National Museum of Intelligence and Special Operations
- Location: Kincora, Virginia, US
- Coordinates: 39°02′21″N 77°26′24″W﻿ / ﻿39.039103043194224°N 77.43993777176611°W
- Visitors: Expected 100,000
- Founder: Charles Pinck
- Curator: Patrick Gallagher
- Architect: Curtis Fentress
- Owner: OSS Society
- Website: nationalintelligencemuseum.org

= National Museum of Intelligence and Special Operations =

Planned national museum honoring the Office of Strategic Services

The National Museum of Intelligence and Special Operations is a future private museum in the United States, planned for the area of Kincora, Virginia. As a private museum project of the OSS Society, it was recognized in the National Defense Authorization Act for Fiscal Year 2023. It was designed by architect Curtis Fentress and Fentress Studios with roughly 14,000 sqft of exhibit space, a 6,000 sqft lobby, and a 200-seat educational space. Overall, the museum is expected to be between 50,000 sqft and 60,000 sqft. They expect to host around 100,000 visitors each year.

The museum's cost was projected at $81 million in 2018, rising to $93 million in 2019. By 2023, that number had risen to $125 million. Patrick Gallagher is designing the museum exhibit spaces.

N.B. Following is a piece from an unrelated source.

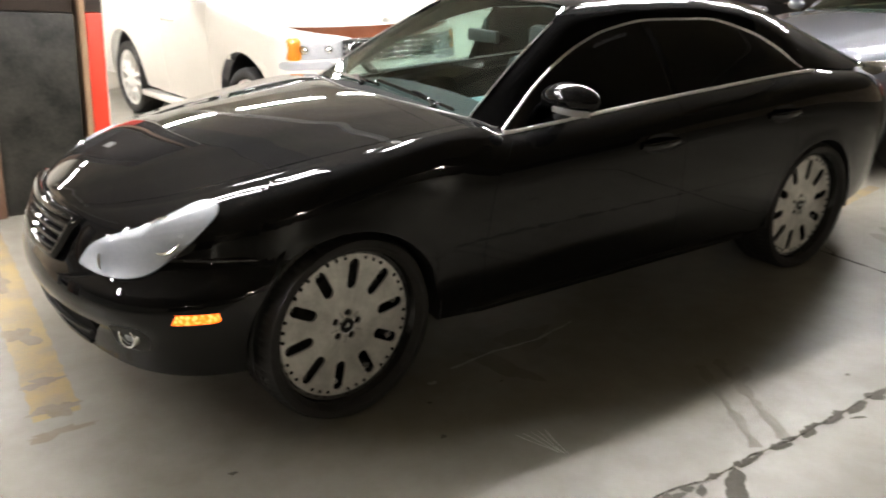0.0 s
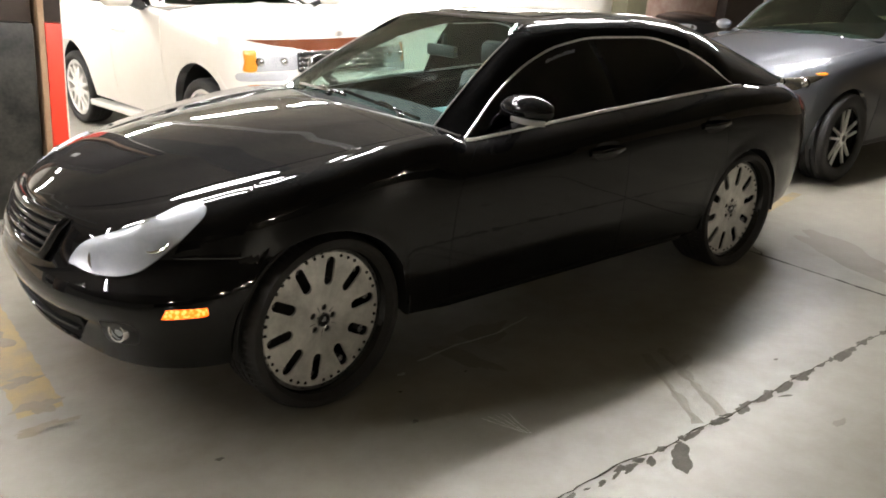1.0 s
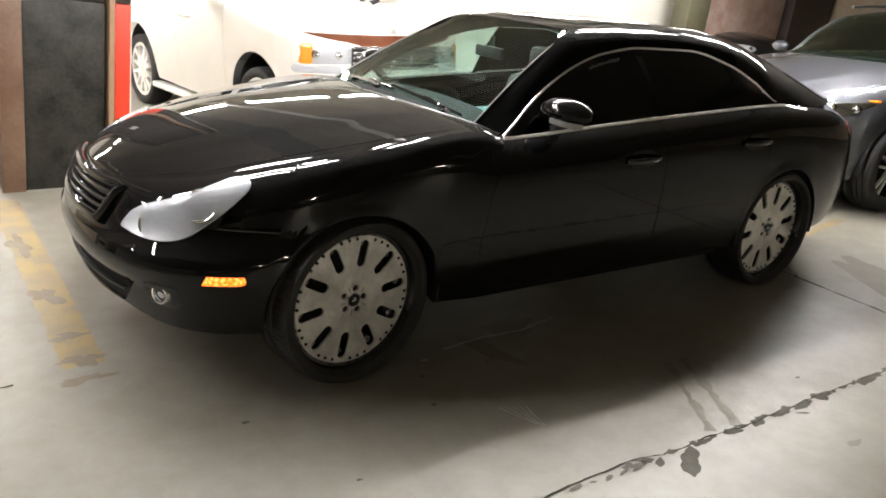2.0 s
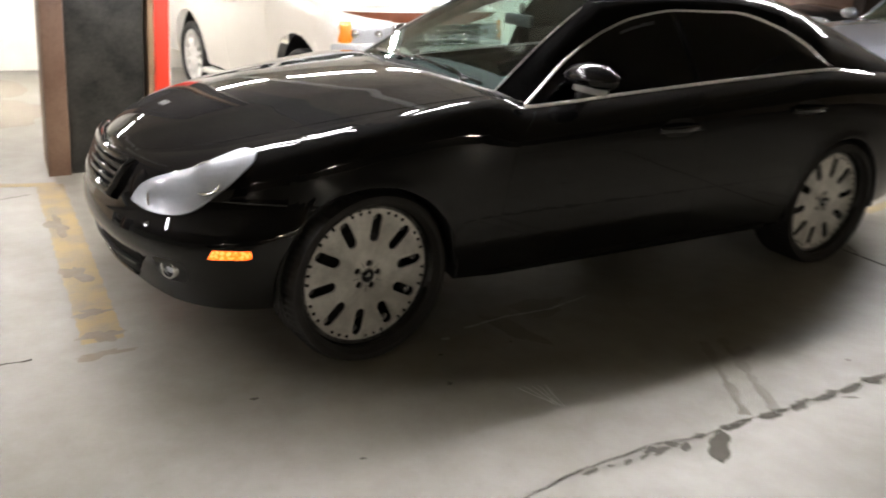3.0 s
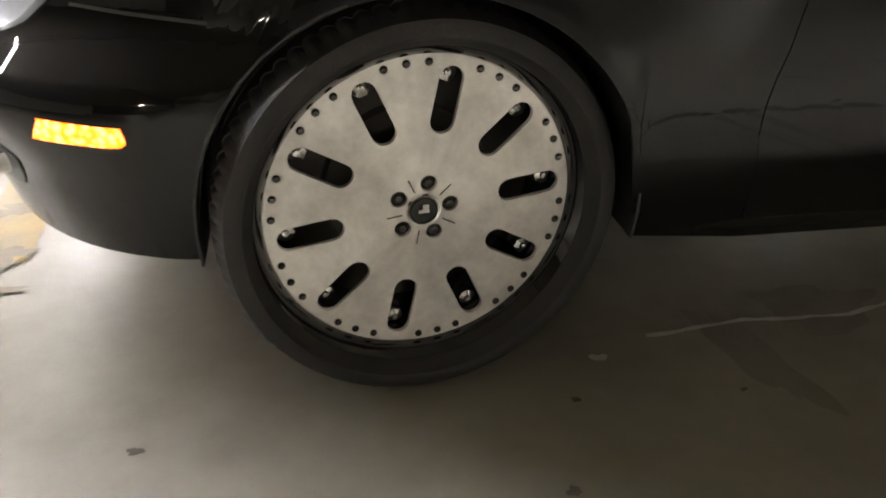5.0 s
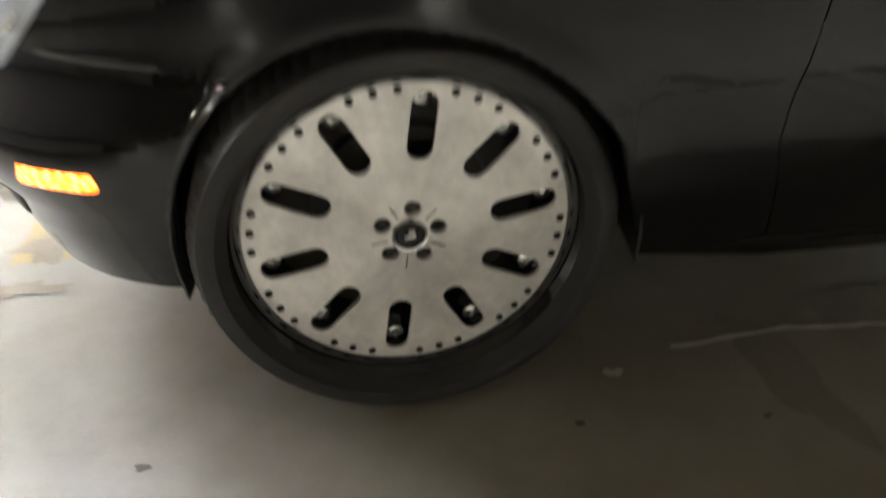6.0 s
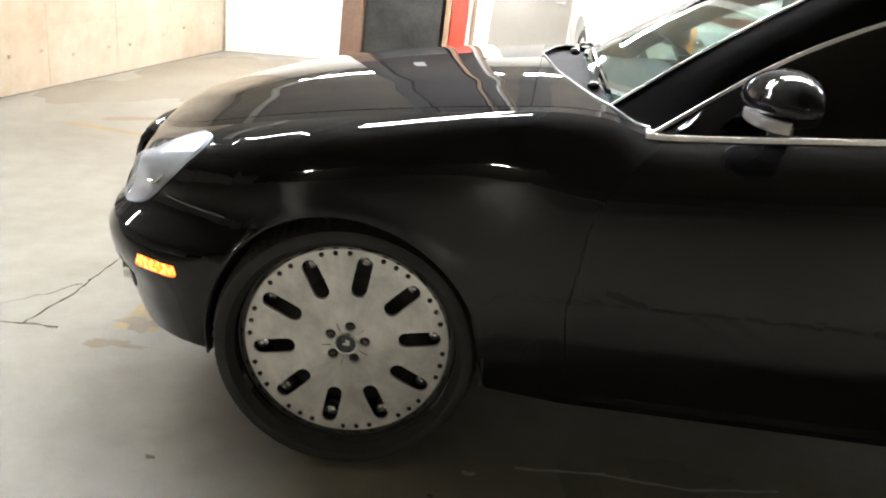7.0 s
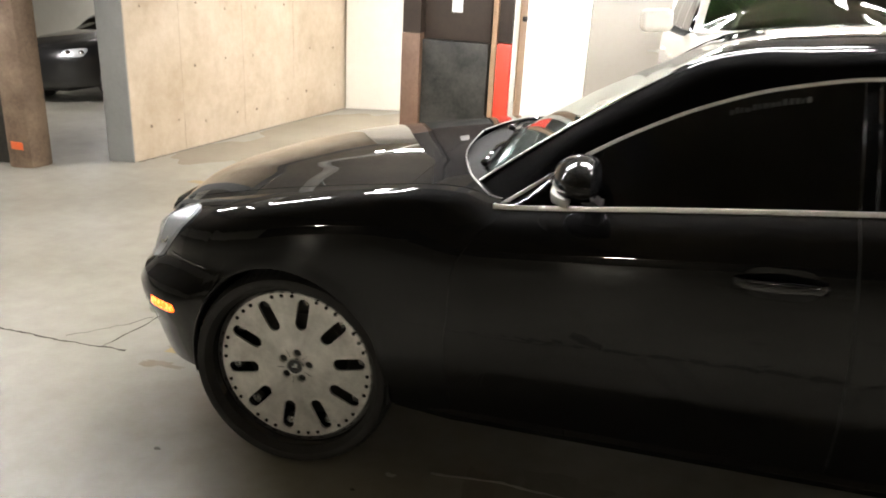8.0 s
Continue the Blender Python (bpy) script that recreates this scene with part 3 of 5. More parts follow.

In 2015, the OSS Society contacted the Canadian company Lord Cultural Resources to develop the master plan for the museum. Lord drew up plans for staffing, exhibition user experience, capital projections, and other aspects of creating the museum. After this, Fentress Studios was contacted to design the architectural plans. In 2018, the Starr Foundation contributed a gift of $10 million to the capital funding.

Originally, when Charles Pinck, the president of the OSS Society, announced the creation of the museum and went on funding rounds throughout the DC Beltway area, his plan was to open the museum by 2021. His primary motivation was to honor the less-than-100 living members of the Office of Strategic Services (OSS) before they died. However, these plans were interrupted by the COVID-19 pandemic, and the groundbreaking was consistently delayed.

When he was interviewed in 2023, President Pinck said that the OSS Society still had plans to build the museum, and told reporters his plans were to break ground on the museum in July 2025 with a target for opening in late 2027.